If you are planning to buy in Houston, the Heights, Montrose, Midtown, Upper Kirby, River Oaks, Katy, Sugar Land, Pearland, The Woodlands, or another nearby area, Sharlene Abghary can help you navigate the process with local insight and financially informed guidance.
FAQs
What does pre-approval mean for buying a home in Houston?
- Pre-approval is a lender’s early review of your finances that estimates how much you may be able to borrow, which helps you set a realistic budget before shopping.
What costs should Houston buyers include in a monthly budget?
- Houston buyers should budget for principal, interest, property taxes, homeowners insurance, flood insurance if needed, and any HOA or MUD-related charges.

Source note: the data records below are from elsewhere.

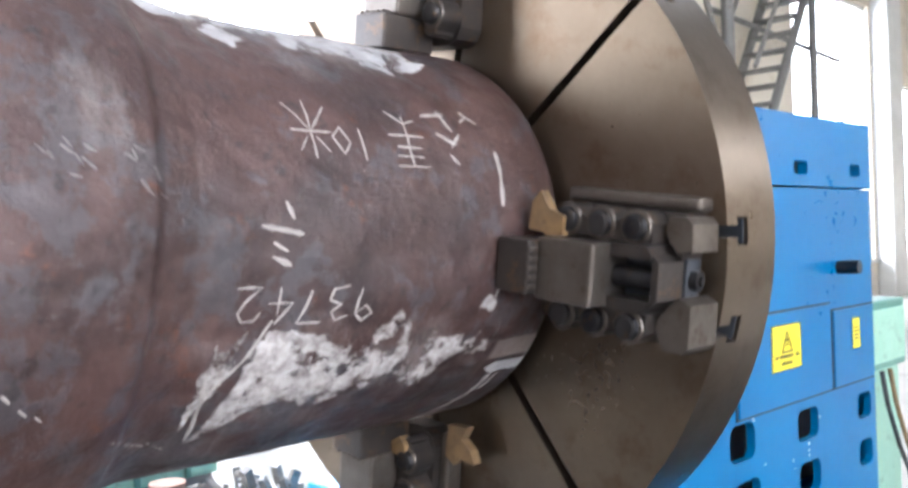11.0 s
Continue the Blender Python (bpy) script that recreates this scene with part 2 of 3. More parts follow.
    paint = math_node(nt, "MAXIMUM", math_node(nt, "MAXIMUM", cream, lime), white)
    rough = mix(nt, paint, ramp(nt, mid, [(0.35, 0.38), (0.7, 0.62)]), (0.75, 0.75, 0.75))
    rough = mix(nt, bare, rough, ramp(nt, lathe, [(0.3, 0.14), (0.7, 0.24)]))
    nt.links.new(rough, p.inputs["Roughness"])
    metal = mix(nt, paint, (0.25, 0.25, 0.25), (0.0, 0.0, 0.0))
    nt.links.new(mix(nt, bare, metal, (1.0, 1.0, 1.0)), p.inputs["Metallic"])
    height = math_node(nt, "ADD", math_node(nt, "ADD", math_node(nt, "MULTIPLY", patch, 1.2), math_node(nt, "ADD", math_node(nt, "MULTIPLY", mid, 0.7), math_node(nt, "MULTIPLY", grain, 0.22))), math_node(nt, "MULTIPLY", paint, 0.5))
    height = math_node(nt, "ADD", height, math_node(nt, "MULTIPLY", ramp(nt, scale, [(0.50, 0.0), (0.58, 1.0)]), 0.10))
    height = mix(nt, bare, height, math_node(nt, "MULTIPLY", lathe, 0.08))
    bump(nt, p, height, 0.8, 0.010)
    return m


FORGED = forging_material()

# ---- mesh helpers ----


def solid(name, bm, material, smooth=False):
    me = bpy.data.meshes.new(name)
    bmesh.ops.recalc_face_normals(bm, faces=bm.faces)
    bm.to_mesh(me)
    bm.free()
    me.materials.append(material)
    if smooth:
        me.shade_smooth()
    return me


def part(name, bm, material, parent, label="", smooth=False):
    ob = new(name, solid(name, bm, material, smooth))
    ob.parent = parent
    if label:
        ob["label"] = label
    return ob


def thing(name, label, category, group="", at=(0, 0, 0), kind=""):
    ob = new(name)
    ob.location = at
    return tagged(ob, label, category, group, kind)


def box(bm, x0, x1, y0, y1, z0, z1, bevel=0.0):
    g = bmesh.ops.create_cube(bm, size=1.0, matrix=Matrix.LocRotScale(((x0 + x1) / 2, (y0 + y1) / 2, (z0 + z1) / 2), None, (abs(x1 - x0), abs(y1 - y0), abs(z1 - z0))))
    if bevel:
        edges = list({e for v in g["verts"] for e in v.link_edges})
        bmesh.ops.bevel(bm, geom=edges, offset=bevel, segments=2, profile=0.6, affect="EDGES", clamp_overlap=True)
    return bm


def block(x0, x1, y0, y1, z0, z1, bevel=0.0):
    return box(bmesh.new(), x0, x1, y0, y1, z0, z1, bevel)


def rod(bm, a, b, r, r2=None, sides=16):
    a, b = Vector(a), Vector(b)
    d = b - a
    m = Matrix.Translation((a + b) / 2) @ d.to_track_quat("Z", "Y").to_matrix().to_4x4()
    bmesh.ops.create_cone(bm, cap_ends=True, segments=sides, radius1=r, radius2=r if r2 is None else r2, depth=d.length, matrix=m)
    return bm


def tube(points, r, sides=8):
    bm = bmesh.new()
    for a, b in zip(points, points[1:]):
        rod(bm, a, b, r, sides=sides)
    return bm


def prism(outline, lo, hi, axis="x"):
    """An outline of (a, b) pairs, drawn out along an axis from lo to hi."""
    bm = bmesh.new()
    order = {"x": lambda a, b, h: (h, a, b), "y": lambda a, b, h: (a, h, b), "z": lambda a, b, h: (a, b, h)}[axis]
    low = [bm.verts.new(order(a, b, lo)) for a, b in outline]
    high = [bm.verts.new(order(a, b, hi)) for a, b in outline]
    bm.faces.new(low)
    bm.faces.new(high[::-1])
    n = len(outline)
    for i in range(n):
        bm.faces.new((low[i], low[(i + 1) % n], high[(i + 1) % n], high[i]))
    return bm


def holed(x0, x1, z0, z1, holes, y0, y1):
    """An upright plate with oblong openings through it."""
    bm = bmesh.new()
    xs = sorted({x0, x1, *(h[0] for h in holes), *(h[1] for h in holes)})
    zs = sorted({z0, z1, *(h[2] for h in holes), *(h[3] for h in holes)})
    full = lambda i, k: 0 <= i < len(xs) - 1 and 0 <= k < len(zs) - 1 and not any(
        h[0] - 1e-6 <= xs[i] and xs[i + 1] <= h[1] + 1e-6 and h[2] - 1e-6 <= zs[k] and zs[k + 1] <= h[3] + 1e-6 for h in holes)
    made = {}

    def vert(x, y, z):
        if (x, y, z) not in made:
            made[(x, y, z)] = bm.verts.new((x, y, z))
        return made[(x, y, z)]

    for i in range(len(xs) - 1):
        for k in range(len(zs) - 1):
            if not full(i, k):
                continue
            a, b, c, d = xs[i], xs[i + 1], zs[k], zs[k + 1]
            bm.faces.new([vert(a, y0, c), vert(b, y0, c), vert(b, y0, d), vert(a, y0, d)])
            bm.faces.new([vert(a, y1, c), vert(a, y1, d), vert(b, y1, d), vert(b, y1, c)])
            for (di, dk), (p, q) in {(-1, 0): ((a, c), (a, d)), (1, 0): ((b, c), (b, d)), (0, -1): ((a, c), (b, c)), (0, 1): ((a, d), (b, d))}.items():
                if not full(i + di, k + dk):
                    bm.faces.new([vert(p[0], y0, p[1]), vert(p[0], y1, p[1]), vert(q[0], y1, q[1]), vert(q[0], y0, q[1])])
    return bm


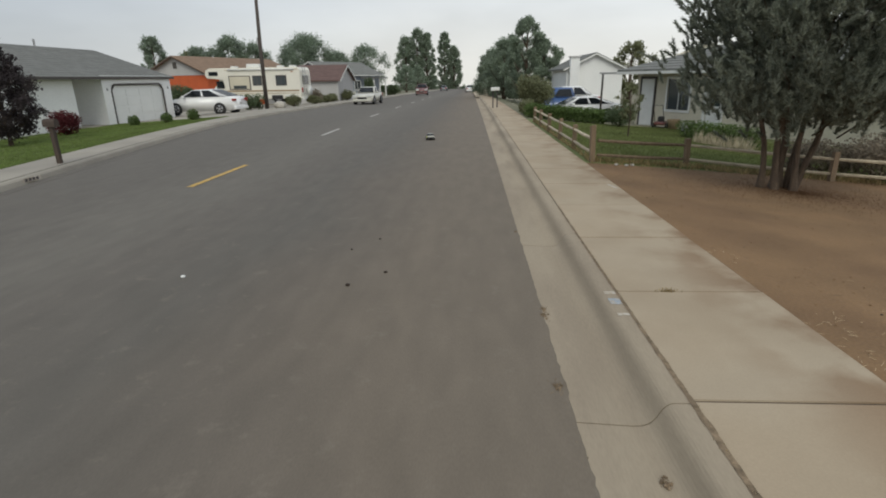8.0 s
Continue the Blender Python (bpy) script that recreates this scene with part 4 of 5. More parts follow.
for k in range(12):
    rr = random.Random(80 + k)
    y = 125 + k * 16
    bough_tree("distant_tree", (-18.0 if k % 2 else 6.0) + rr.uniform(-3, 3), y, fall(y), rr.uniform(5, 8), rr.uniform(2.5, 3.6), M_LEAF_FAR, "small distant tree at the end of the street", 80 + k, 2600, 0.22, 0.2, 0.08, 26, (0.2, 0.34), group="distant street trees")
for k, (x, y) in enumerate(((-16, 84), (-13.4, 82), (-15, 92), (-18.5, 80))):
    shrub("roadside_bush", x, y, fall(y), 1.5, 1.3, 1.7, M_LEAF_DARK, "dark green roadside bush far off", 95 + k, 1400, 0.14, group="roadside bushes")

# ---- trees and shrubs on this side ----
for k, (x, y, h, sp, n) in enumerate(((4.3, 52, 7.3, 2.3, 11000), (6.0, 52.5, 5.4, 1.9, 7000), (2.5, 58, 5.9, 2.3, 8000), (1.6, 66, 5.4, 2.2, 6500), (3.4, 60, 5.7, 2.4, 6500))):
    bough_tree("street_tree", x, y, fall(y), h, sp * 1.15, M_POPLAR, "full dark green street tree", 100 + k, n * 3, 0.085, 0.2, 0.03, 56, (0.12, 0.27), ((0.0, 0.85), (0.25, 1.0), (0.5, 0.95), (0.75, 0.7), (0.9, 0.35), (1.0, 0.1)), 0.35, group="street trees")
bough_tree("grey_tree", 15.5, 56, fall(56) - 0.5, 5.8, 2.8, M_LEAF_OLIVE, "thin olive tree behind the white house", 108, 6000, 0.12, 0.2, 0.2, 40, (0.14, 0.26))
shrub("lilac_bush", 2.35, 27.2, fall(27), 1.15, 1.2, 1.95, M_LEAF_OLIVE, "rounded olive-green bush at the pavement", 110, 6000, 0.06)
shrub("verge_bush", 1.5, 23.5, 0.05, 0.5, 0.9, 0.8, M_LEAF_OLIVE, "low bush at the end of the fence", 111, 1800, 0.05)
hedge("clipped_hedge", (1.55, 21.4, land(1.6, 20)), (4.2, 20.4, land(4.2, 20)), 0.8, 0.62, M_HEDGE, "low clipped green hedge behind the lawn", 112, 12000, 0.04)
shrub("round_bush", 4.75, 19.3, land(4.7, 19), 0.7, 0.65, 0.9, M_LEAF_DARK, "rounded dark bush at the end of the hedge", 113, 3000, 0.04)
bough_tree("young_tree", 3.9, 15.0, land(3.9, 15), 1.65, 0.5, M_LEAF_OLIVE, "thin young tree on the lawn", 114, 1500, 0.035, 0.02, 0.35, 30, (0.14, 0.26))
hedge("house_hedge", (6.3, 16.4, land(6.3, 16)), (7.3, 14.0, land(7.3, 14)), 0.7, 0.62, M_HEDGE, "green hedge before the cream house", 115, 6000, 0.035)
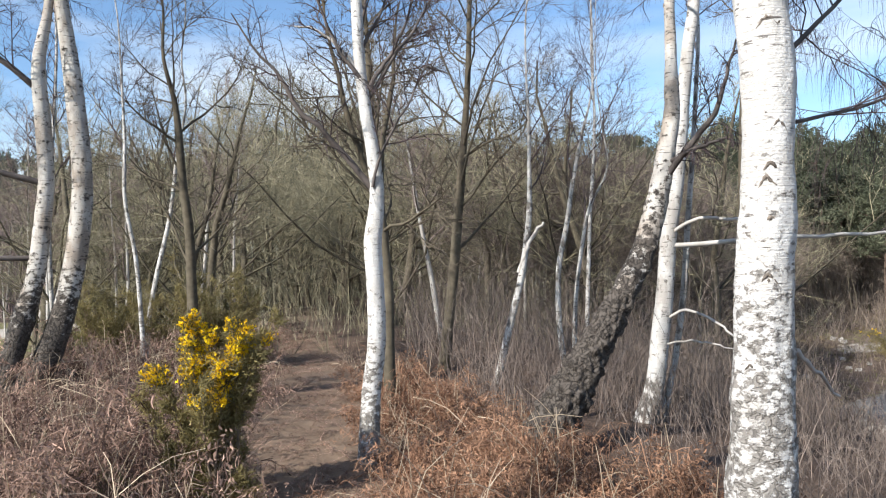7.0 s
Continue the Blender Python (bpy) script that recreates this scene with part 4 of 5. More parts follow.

What is the option period in a Texas home purchase?
- The option period is a negotiable contract window that can give you the unrestricted right to terminate for any reason if the option fee is paid on time.
What is the difference between a home inspection and an appraisal in Houston?
- A home inspection reviews the property’s physical condition, while an appraisal is usually ordered by the lender to help confirm the home’s market value.
Why should Houston buyers ask about flood insurance?
- Standard homeowners insurance usually does not cover flood damage, and flooding can happen outside mapped flood zones, so flood risk should be reviewed early.
What should Houston buyers know about deed restrictions and HOA rules?
- Houston does not have a citywide comprehensive zoning ordinance, so deed restrictions, HOA documents, plats, and subdivision rules can still affect property use and ownership costs.
When should a Harris County homeowner file for a homestead exemption?
- Harris County says regular homestead exemption applications should generally be filed between January 1 and April 30 if the home is your primary residence.
What is a Closing Disclosure in a Texas home purchase?
- A Closing Disclosure is the final loan document your lender must provide at least three business days before closing, showing your loan terms, projected payments, and closing costs.